Les cabanes sont construites avec des lauses ou clapes, pierres plates de calcaire burdigalien d'environ 10 à 15 mm d'épaisseur, généralement équarries pour faciliter la pose. Sur les 29 bâtiments en pierre sèche recensés sur le site muséologique, 17 répondent à la définition de la « nef gordoise » (édifice indépendant, plan rectangulaire ou trapézoïdal, forme de carène renversée avec quatre encorbellements), trois sont des portions de carène renversée adossées à un autre bâtiment (trois encorbellements), trois sont de petits édicules à base carrée ou trapézoïdale couverts d'une voûte encorbellée, deux sont de plan circulaire ou en fer à cheval aujourd'hui en ruine, et deux présentent une voûte clavée en plein cintre. La présence importante de bâtiments en carène renversée confère au site une homogénéité architecturale liée à l'emploi d'un même matériau et d'une même technique constructive, la maçonnerie à sec ; la nef gordoise est un type particulièrement concentré à l'ouest de Gordes, résultat vraisemblable d'une conjonction de facteurs géologiques et de besoins agricoles locaux.
Ces constructions ont eu des usages polyvalents : habitations saisonnières ou permanentes, granges à paille, greniers à grain, étables, bergeries, magnaneries, resserres, fours, cuves et fouloirs, poulaillers, soues ou chevrières. Le site est organisé en sept groupes de cabanes — six au nord d'une voie est-ouest et un seul au sud —, principe de regroupement élaboré par Pierre Viala ; par « groupe » on entend la réunion de deux ou plusieurs bâtiments adossés, contigus ou proches et liés par la parcelle, la disposition et la complémentarité fonctionnelle. Cette répartition par groupes relève davantage d'une lecture interprétative que d'une certitude scientifique : les anciennes matrices cadastrales montrent, par exemple, que le groupe II appartenait à deux propriétaires au début du XIXe siècle et que son habitation figurait avec le groupe III sous la référence n°210, propriété de Tourbillon Paul, « maître maçon au bourg ».

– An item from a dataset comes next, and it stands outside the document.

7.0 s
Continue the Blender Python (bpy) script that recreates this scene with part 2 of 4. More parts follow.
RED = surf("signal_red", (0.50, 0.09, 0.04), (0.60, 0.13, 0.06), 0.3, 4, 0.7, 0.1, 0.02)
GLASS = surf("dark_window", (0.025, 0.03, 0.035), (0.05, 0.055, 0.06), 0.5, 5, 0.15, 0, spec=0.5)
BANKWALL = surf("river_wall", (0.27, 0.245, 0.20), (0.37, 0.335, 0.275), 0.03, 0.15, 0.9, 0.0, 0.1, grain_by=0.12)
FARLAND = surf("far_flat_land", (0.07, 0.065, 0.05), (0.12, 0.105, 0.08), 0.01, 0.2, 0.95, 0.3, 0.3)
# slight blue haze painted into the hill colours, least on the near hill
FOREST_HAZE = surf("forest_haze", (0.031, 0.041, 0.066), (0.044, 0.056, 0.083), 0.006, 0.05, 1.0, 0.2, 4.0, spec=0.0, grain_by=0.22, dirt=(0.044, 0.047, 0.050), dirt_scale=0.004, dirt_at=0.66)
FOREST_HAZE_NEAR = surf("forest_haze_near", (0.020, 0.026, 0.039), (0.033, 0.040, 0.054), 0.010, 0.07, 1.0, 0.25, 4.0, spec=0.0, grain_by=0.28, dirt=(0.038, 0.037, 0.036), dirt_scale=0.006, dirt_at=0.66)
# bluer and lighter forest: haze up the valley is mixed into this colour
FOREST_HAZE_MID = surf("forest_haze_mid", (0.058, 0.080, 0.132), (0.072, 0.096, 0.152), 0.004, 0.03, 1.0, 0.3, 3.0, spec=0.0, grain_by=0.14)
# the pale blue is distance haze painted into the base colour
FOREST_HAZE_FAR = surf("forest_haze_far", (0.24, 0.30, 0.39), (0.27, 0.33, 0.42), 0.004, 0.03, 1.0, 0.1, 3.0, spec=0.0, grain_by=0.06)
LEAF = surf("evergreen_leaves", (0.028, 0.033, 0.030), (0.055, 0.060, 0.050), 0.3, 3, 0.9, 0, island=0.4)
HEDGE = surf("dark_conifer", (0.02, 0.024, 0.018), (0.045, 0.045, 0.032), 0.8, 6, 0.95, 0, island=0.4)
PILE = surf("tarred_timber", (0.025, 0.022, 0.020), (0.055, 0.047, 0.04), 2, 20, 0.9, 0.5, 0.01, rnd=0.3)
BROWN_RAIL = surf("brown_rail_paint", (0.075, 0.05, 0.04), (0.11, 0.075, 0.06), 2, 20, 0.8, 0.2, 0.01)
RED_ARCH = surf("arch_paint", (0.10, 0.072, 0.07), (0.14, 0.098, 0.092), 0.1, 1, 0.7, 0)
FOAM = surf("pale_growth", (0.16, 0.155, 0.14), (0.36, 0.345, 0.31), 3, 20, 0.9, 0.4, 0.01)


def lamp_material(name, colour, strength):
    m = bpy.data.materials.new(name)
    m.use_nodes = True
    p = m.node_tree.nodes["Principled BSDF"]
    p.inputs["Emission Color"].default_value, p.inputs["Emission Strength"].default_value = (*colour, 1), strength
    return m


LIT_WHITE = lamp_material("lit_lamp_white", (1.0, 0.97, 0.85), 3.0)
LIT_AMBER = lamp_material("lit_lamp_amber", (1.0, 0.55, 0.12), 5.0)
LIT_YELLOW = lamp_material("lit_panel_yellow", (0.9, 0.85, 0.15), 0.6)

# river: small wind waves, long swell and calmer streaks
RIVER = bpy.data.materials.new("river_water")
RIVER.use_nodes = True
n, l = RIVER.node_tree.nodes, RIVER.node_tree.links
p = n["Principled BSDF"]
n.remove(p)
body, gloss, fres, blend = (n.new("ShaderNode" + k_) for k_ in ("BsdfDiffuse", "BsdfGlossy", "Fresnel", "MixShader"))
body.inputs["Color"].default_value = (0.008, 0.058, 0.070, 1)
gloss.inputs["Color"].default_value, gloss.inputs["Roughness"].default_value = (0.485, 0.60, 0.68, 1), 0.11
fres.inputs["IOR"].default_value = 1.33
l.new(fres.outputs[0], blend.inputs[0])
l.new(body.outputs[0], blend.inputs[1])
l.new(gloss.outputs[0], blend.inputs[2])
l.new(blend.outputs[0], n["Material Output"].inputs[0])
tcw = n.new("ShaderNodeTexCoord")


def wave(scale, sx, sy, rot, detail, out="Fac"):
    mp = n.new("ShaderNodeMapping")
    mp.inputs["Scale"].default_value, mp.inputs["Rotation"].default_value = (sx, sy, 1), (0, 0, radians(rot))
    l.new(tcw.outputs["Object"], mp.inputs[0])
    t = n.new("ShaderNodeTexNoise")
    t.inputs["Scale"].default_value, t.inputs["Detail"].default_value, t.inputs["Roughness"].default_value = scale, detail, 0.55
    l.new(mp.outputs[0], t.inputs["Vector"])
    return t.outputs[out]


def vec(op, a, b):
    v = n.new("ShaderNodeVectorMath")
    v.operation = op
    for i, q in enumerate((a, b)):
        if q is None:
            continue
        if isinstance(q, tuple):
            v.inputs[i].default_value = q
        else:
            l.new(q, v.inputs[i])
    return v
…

Selon la classification de Pierre Viala, quatorze fonctions ont été distinguées sur le site : cinq habitations, quatre étables-bergeries, quatre granges, deux greniers, trois magnaneries, deux fours et fournils, deux cuves et fouloirs, quatre resserres, trois poulaillers, deux soues, une chevrière ; quatre bâtisses restent d'usage indéterminé, auxquelles s'ajoutent cinq courettes et deux aires à dépiquer le blé. On note l'absence d'aménagements importants de collecte et de conservation de l'eau : un puits de petites dimensions existe à cent mètres du centre du village, mais il est tari.
La liste des fonctions, la présence de souches d'anciens mûriers, amandiers et oliviers et la tradition locale confirment le rôle agricole du hameau : selon les témoignages, la polyculture méditerranéenne du XIXe siècle associait céréales, olivier, amandier, mûrier, vigne, truffes et plantes aromatiques, complétée par l'élevage d'ovins, la sériciculture, l'apiculture et le travail du cuir, comme l'attestent les nombreux vestiges de semelles retrouvés sur place. Par leur rôle de grange à blé et à paille et par leur association avec des aires de battage, les cabanes évoquent certains grangeons d'autres communes, bien que ces derniers appartiennent à un modèle architectural différent et plus ancien. Il est également possible que certaines cabanes aient servi de pied-à-terre saisonnier à des « forains » possédant des terres sur le plateau. Quoi qu'il en soit, ces constructions constituent un témoignage précieux de l'histoire agricole provençale des XVIIIe et XIXe siècles.
Ouvert au public, le site est organisé en musée d'habitat rural qui présente, dans divers bâtiments, une collection d'objets quotidiens et d'outils agricoles anciens de la région ; l'un des édifices propose une documentation sur le passé de Gordes et sur l'architecture de pierre sèche. Parmi les pièces exposées figurent des pots, assiettes et plats en terre cuite, des couverts et ustensiles de cuisine en métal, des bouteilles et verres, des meubles, des ruches en bois, un pressoir à huile en pierre taillée, du petit outillage et de l'outillage agricole tels que araires, socs, rouleaux et herses en bois et métal. Pour l'accueil des visiteurs, un bâtiment a été réalisé dans le style local avec murs en pierre et toit en vieilles tuiles canal, un haut mur en pierre sèche protège le site, et les salles d'exposition ont été équipées de grilles ou de vitrages ; des panneaux invitent au respect des lieux et un petit jardin de plantes aromatiques a été aménagé.